Five things you need to know about LTE
Editor’s Note: The following article originally appeared at CIO.com.
LTE, or long-term evolution service, is poised to be the new world standard for mobile data. Here are five things that set it apart from its predecessors.
1. It really is fast
TeliaSonera, the Swedish carrier that in 2009 launched the first major commercial long-term evolution (LTE) service, delivered an average downstream speed of 33.4Mbps in informal tests last year. Verizon Wireless, which is using narrower spectrum bands, estimates that even on a fully loaded network, individual subscribers will get between 5Mbps and 12Mbps downstream and about 2Mbps to 5Mbps upstream.
2. It has less delay
LTE networks have lower latency than earlier cellular systems, so packets are less delayed. This makes a difference when timing is important, such as when using voice over IP, streaming video or working on a virtual desktop. Verizon claims LTE cuts latency in half compared with its 3G network, and says LTE subscribers are seeing latency of about 30 milliseconds.
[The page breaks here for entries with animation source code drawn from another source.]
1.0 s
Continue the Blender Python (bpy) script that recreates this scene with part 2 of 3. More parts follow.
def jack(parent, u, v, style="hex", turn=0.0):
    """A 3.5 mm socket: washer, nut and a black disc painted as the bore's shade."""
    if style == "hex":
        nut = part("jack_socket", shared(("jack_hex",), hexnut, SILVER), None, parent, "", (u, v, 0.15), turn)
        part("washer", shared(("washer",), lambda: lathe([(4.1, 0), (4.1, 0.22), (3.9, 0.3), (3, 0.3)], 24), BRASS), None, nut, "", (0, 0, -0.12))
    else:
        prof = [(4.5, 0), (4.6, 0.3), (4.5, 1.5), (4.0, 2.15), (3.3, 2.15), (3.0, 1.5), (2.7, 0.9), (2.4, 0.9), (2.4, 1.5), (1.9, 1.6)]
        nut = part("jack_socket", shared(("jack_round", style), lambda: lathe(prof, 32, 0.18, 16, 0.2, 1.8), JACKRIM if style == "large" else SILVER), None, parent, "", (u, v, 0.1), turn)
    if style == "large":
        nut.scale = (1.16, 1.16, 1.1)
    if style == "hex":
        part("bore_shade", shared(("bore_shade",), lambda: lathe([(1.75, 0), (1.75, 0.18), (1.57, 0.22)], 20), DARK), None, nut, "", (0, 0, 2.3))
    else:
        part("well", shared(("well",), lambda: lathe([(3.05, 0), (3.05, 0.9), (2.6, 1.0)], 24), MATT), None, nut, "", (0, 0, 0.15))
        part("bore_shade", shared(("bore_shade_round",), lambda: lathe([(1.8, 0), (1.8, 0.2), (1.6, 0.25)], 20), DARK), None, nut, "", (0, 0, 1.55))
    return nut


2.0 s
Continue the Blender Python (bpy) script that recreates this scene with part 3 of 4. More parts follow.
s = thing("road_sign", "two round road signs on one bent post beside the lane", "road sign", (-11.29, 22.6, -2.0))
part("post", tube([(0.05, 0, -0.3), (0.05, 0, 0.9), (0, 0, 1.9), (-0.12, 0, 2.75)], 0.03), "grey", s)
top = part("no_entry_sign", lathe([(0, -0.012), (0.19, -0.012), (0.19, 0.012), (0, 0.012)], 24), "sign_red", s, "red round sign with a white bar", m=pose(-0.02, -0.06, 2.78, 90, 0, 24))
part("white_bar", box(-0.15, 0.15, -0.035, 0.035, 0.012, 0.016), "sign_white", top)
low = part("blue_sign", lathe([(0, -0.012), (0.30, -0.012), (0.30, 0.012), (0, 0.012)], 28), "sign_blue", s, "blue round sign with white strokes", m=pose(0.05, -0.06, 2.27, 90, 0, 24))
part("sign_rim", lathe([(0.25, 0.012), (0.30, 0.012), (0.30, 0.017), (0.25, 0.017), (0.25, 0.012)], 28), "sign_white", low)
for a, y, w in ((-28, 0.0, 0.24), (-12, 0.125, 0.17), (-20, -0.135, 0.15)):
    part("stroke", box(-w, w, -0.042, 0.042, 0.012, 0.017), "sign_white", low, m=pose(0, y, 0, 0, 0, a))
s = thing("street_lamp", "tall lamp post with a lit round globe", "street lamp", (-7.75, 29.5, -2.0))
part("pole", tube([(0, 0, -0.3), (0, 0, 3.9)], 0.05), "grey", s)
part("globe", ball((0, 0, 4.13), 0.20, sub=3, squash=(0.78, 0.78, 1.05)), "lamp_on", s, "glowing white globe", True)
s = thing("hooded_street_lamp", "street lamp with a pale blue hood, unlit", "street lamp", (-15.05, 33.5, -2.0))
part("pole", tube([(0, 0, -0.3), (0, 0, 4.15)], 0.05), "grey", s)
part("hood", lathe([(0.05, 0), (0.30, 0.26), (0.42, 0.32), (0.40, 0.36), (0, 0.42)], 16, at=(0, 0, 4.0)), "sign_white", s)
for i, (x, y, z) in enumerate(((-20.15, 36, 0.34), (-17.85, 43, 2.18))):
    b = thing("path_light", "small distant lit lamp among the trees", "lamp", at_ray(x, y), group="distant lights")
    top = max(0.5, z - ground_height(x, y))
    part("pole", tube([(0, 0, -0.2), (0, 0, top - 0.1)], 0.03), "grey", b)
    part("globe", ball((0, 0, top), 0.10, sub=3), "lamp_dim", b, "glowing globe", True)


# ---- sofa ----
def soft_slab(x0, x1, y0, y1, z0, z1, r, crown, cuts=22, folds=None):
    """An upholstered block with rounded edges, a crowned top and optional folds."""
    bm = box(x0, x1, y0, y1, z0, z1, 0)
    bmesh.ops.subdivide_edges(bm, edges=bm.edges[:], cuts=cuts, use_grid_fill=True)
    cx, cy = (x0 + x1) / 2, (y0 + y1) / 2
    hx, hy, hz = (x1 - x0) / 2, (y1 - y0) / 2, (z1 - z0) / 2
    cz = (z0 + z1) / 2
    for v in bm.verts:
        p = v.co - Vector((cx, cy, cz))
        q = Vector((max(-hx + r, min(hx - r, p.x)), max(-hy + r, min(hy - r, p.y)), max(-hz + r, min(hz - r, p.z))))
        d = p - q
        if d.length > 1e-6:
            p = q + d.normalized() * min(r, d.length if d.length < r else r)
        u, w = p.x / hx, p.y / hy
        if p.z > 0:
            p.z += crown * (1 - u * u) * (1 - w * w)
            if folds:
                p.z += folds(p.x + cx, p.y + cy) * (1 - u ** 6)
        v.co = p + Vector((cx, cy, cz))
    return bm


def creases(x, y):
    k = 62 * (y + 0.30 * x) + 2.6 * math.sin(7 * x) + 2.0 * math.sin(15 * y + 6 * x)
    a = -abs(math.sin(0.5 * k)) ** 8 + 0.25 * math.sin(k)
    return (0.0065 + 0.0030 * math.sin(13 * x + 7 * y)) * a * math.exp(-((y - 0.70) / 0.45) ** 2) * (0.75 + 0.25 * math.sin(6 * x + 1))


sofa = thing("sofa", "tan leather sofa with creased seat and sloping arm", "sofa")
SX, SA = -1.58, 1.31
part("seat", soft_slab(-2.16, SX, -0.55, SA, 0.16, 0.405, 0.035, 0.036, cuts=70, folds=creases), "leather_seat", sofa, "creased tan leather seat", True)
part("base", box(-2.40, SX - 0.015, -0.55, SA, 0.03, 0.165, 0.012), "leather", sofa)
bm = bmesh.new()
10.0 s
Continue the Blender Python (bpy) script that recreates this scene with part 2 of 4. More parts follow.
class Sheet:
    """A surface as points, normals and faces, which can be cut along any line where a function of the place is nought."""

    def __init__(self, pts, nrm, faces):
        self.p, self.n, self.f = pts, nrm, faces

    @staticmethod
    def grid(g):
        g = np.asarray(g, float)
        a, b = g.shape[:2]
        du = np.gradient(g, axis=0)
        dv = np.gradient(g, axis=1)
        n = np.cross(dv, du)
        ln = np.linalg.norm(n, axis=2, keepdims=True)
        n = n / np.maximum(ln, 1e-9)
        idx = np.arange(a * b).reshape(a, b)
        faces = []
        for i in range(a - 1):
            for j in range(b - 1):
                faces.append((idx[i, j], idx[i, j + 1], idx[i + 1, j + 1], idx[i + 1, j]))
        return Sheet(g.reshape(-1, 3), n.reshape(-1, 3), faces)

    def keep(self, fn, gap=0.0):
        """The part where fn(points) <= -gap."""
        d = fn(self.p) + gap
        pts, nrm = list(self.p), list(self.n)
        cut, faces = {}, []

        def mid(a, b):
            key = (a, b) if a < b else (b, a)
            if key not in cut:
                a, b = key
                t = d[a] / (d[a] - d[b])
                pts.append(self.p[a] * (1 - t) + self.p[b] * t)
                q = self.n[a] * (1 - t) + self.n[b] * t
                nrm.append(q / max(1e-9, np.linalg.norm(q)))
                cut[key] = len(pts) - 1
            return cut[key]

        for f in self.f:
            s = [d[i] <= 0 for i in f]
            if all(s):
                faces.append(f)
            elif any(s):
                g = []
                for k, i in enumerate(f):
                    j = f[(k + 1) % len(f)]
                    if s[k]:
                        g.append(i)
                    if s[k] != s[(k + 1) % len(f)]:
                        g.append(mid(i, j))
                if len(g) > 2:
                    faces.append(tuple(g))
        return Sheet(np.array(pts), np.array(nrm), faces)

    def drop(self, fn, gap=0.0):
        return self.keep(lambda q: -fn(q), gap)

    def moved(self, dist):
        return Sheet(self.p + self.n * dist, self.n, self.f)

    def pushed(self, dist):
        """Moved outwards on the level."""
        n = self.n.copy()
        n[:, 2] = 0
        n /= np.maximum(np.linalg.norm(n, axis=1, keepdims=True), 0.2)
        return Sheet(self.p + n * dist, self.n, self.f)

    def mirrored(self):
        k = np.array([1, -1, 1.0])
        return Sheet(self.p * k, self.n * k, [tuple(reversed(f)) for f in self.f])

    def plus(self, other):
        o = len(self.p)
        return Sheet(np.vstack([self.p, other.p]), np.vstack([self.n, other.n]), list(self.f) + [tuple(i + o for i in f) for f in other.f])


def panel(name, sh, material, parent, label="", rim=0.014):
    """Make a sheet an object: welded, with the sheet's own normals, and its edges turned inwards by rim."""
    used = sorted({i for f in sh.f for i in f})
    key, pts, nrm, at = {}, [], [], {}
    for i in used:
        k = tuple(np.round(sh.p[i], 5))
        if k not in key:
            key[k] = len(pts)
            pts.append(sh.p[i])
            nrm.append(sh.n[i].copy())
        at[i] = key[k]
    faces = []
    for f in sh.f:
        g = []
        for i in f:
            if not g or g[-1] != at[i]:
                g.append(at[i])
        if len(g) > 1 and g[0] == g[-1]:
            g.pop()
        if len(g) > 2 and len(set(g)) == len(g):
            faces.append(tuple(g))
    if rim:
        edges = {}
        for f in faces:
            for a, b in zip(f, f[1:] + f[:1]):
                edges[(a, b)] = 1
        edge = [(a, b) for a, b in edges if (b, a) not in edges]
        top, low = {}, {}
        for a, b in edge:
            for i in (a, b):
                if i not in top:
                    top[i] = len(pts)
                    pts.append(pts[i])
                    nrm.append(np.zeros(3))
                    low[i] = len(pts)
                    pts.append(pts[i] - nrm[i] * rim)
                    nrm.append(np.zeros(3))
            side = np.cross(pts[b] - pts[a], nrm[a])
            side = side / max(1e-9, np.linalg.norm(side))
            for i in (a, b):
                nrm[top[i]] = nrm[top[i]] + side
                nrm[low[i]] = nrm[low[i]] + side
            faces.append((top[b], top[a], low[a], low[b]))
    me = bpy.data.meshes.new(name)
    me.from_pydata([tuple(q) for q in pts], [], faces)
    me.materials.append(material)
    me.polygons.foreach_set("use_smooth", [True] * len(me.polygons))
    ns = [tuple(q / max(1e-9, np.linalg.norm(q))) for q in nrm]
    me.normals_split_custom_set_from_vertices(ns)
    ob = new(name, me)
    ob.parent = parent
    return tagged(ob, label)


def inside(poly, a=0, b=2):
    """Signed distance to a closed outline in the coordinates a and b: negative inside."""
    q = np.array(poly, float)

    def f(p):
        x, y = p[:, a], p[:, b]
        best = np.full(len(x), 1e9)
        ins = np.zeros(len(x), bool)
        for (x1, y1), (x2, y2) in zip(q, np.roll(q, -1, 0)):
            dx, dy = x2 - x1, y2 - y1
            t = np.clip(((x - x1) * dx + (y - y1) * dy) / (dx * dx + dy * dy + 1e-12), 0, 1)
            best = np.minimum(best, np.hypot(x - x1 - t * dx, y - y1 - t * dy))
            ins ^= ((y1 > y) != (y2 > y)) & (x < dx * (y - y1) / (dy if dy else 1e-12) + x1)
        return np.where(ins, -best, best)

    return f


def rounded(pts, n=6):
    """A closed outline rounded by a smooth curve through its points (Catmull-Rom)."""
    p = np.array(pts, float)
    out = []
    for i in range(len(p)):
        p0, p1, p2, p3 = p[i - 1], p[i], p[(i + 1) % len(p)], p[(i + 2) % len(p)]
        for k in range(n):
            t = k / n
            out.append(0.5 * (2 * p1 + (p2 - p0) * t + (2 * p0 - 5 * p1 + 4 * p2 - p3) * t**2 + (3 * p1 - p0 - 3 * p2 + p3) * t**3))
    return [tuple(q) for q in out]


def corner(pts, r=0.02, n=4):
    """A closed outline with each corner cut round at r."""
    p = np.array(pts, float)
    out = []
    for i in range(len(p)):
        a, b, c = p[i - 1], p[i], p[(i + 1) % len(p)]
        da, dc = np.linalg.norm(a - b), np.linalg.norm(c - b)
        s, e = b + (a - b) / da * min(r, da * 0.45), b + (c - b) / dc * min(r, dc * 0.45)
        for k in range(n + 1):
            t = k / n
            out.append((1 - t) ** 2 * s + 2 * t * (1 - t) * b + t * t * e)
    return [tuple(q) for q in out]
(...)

3. It could become a worldwide standard
There are only 17 commercial LTE services in the world now, but 173 more carriers are planning to deploy it, the GSM Association says. The WiMax Forum says there are 592 networks using the high-speed Worldwide Interoperability for Microwave Access (WiMax) protocol, but that figure includes both fixed and the mobile versions. Recon Analytics founder Roger Entner compared LTE to the global system for mobile communication (GSM), the cellular standard that swept Europe and Asia while the Americas and South Korea went with code division multiple access (CDMA) networks. “LTE will dominate to an even greater extent than GSM ever did,” Entner says.
4. The 4G label doesn’t matter
The International Telecommunication Union caused a minor uproar late last year when it declared that neither LTE nor WiMax would qualify as 4G until their next versions, which would bring speeds over 100Mbps. Then it relented, allowing anything that offers a significant speed boost over 3G to use the label. Carriers offering advanced forms of 3G promptly adopted it. “It has turned into a marketing term,” Entner says. Would-be subscribers should test drive networks and pick the one that’s fastest for them, he says.
5. It’s not everywhere yet
Depending on how much you travel outside your home city, you may end up using 3G as much as you do LTE, at least for a while. Verizon’s LTE network reaches about 110 million U.S. residents today, which will double by the middle of next year. Its 3G network, which covers about 290 million people, will have greater coverage than the LTE network until some time in 2013, the carrier says. AT&T also aims to cover its 3G territory with 4G by 2013. Until then, dual-mode devices will be critical.